REPUBLIKA.CO.ID, DAMASKUS — Rezim Bashar al-Assad ditumbangkan dari kursi kekuasaannya di Suriah setelah lebih dari satu dekade bertahan dari pemberontakan, perang saudara, dan tekanan internasional. Jatuhnya ibu kota Suriah, Damaskus, ke tangan pasukan oposisi dengan cepat dan tanpa perlawanan berarti, menjadi titik balik dalam dinamika Timur Tengah.

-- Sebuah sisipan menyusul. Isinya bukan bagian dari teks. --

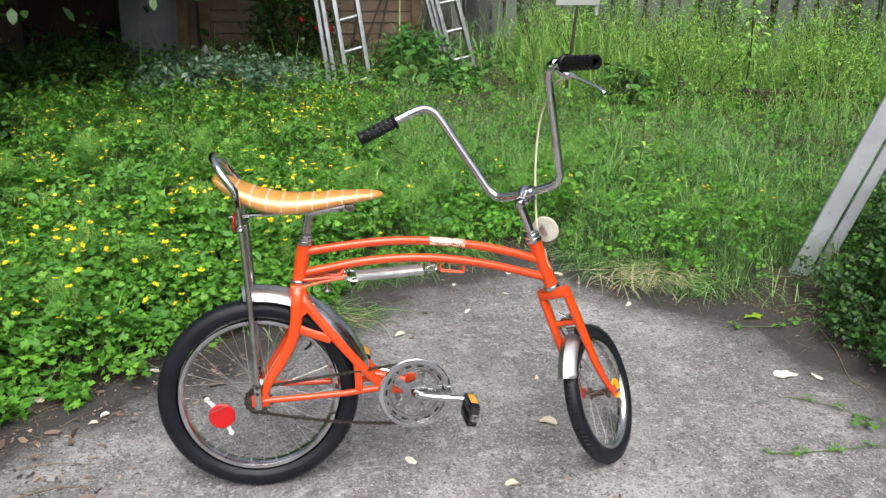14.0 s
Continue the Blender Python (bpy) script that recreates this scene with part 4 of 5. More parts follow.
NEAR_LEAF = compound_leaf([(0.02, 0.03), (0.24, 0.13), (0.30, 0.50), (0.53, 0.58), (0.52, 0.20), (0.76, 0.42), (0.92, 0.33), (0.83, 0.09), (1.08, 0.0)])
MID_LEAF = compound_leaf([(0.42, 0.56), (0.64, 0.24), (1.0, 0.0)])
OVAL = (np.array([(0, 0, 0), (0.35, 0.26, 0.05), (0.75, 0.22, 0.02), (1, 0, -0.08), (0.75, -0.22, 0.02), (0.35, -0.26, 0.05)]), np.array([(0, 1, 5), (1, 4, 5), (1, 2, 4), (2, 3, 4)]))
LANCE = (OVAL[0] * np.array([1.0, 0.45, 1.0]), OVAL[1])
BLADE = (np.array([(0, -0.5, 0), (0, 0.5, 0), (0.03, -0.45, 0.35), (0.03, 0.45, 0.35), (0.14, -0.33, 0.68), (0.14, 0.33, 0.68), (0.36, 0, 0.93)]),
         np.array([(0, 1, 3), (0, 3, 2), (2, 3, 5), (2, 5, 4), (4, 5, 6)]))


ARCH = (np.array([(0, -0.5, 0), (0, 0.5, 0), (0.06, -0.48, 0.42), (0.06, 0.48, 0.42), (0.22, -0.42, 0.75), (0.22, 0.42, 0.75), (0.50, -0.32, 0.92), (0.50, 0.32, 0.92), (0.80, -0.18, 0.84), (0.80, 0.18, 0.84), (1.0, 0, 0.64)]),
        np.array([(0, 1, 3), (0, 3, 2), (2, 3, 5), (2, 5, 4), (4, 5, 7), (4, 7, 6), (6, 7, 9), (6, 9, 8), (8, 9, 10)]))


def spread(count, x0, x1, y0, y1):
    return rng.uniform(x0, x1, count), rng.uniform(y0, y1, count)


def grassy(x, y):
    """0 where the low buttercups rule, 1 where long grass does."""
    g = (x * 0.75 + y * 0.12 - 0.34 + 0.45 * waves(x, y, 1.1, 21)) / 0.8
    return np.clip(g, 0, 1)


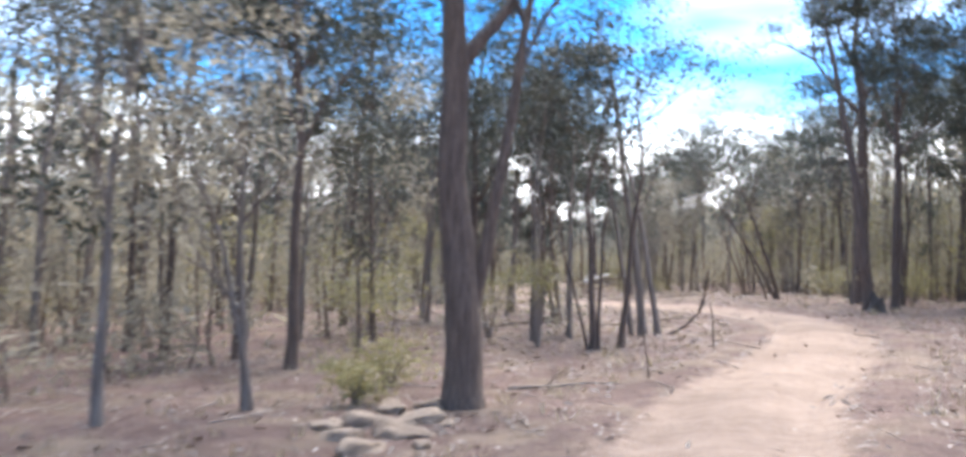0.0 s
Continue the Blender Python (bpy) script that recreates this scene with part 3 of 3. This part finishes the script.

Para analis pun berbicara mengenai jatuhnya rezim yang didukung Iran tersebut. Dikutip dari The Conversation, Ali Mamouri menjelaskan, "Jatuhnya rezim Assad terjadi secara mendadak, membuat kekuatan regional dan global terguncang untuk memahami dampaknya dan merencanakan langkah berikutnya. Dengan peristiwa ini, peta kekuasaan di kawasan tersebut mengalami perubahan besar, mengantarkan Suriah dan Timur Tengah ke fase baru yang penuh tantangan dan ketidakpastian." kata dia, Ahad (8/12/2024).
Setelah jatuhnya rezim Assad, Suriah terpecah menjadi tiga wilayah kekuasaan utama, masing-masing didukung oleh sekutu eksternal dengan kepentingan berbeda:
1. Pasukan Oposisi Sunni
Dipimpin oleh kelompok Hayat Tahrir al-Sham dan didukung Turki, oposisi Sunni kini menguasai Suriah tengah, dari perbatasan utara dengan Turki hingga perbatasan selatan dengan Yordania. Kelompok ini terdiri dari faksi-faksi yang beragam, termasuk mantan jihadis dari ISIS dan al-Qaeda, hingga kelompok sekuler seperti Tentara Nasional Suriah yang membelot dari tentara Assad pada 2011.
Namun, sejarah konflik internal di antara faksi-faksi ini memunculkan keraguan tentang kemampuan mereka membentuk pemerintahan yang stabil.
2. Pasukan Kurdi
Kelompok Kurdi, yang menguasai wilayah timur laut Suriah, terus mendapat dukungan dari Amerika Serikat, termasuk keberadaan pangkalan militer AS di kawasan tersebut. Wilayah ini berbatasan dengan Turki dan Irak, menjadikannya kawasan strategis. Namun, dukungan AS berisiko meningkatkan ketegangan dengan Turki, yang menganggap penguatan Kurdi sebagai ancaman bagi keutuhan wilayahnya.
3. Pasukan Alawi Pro-Assad
Faksi Alawi yang setia kepada Assad tetap bertahan di wilayah pesisir barat Suriah. Kelompok ini mempertahankan hubungan erat dengan Iran, Irak, dan Hezbollah. Wilayah ini diperkirakan menjadi benteng terakhir bagi kelompok loyalis Assad, yang dapat memperburuk ketegangan sektarian di masa mendatang.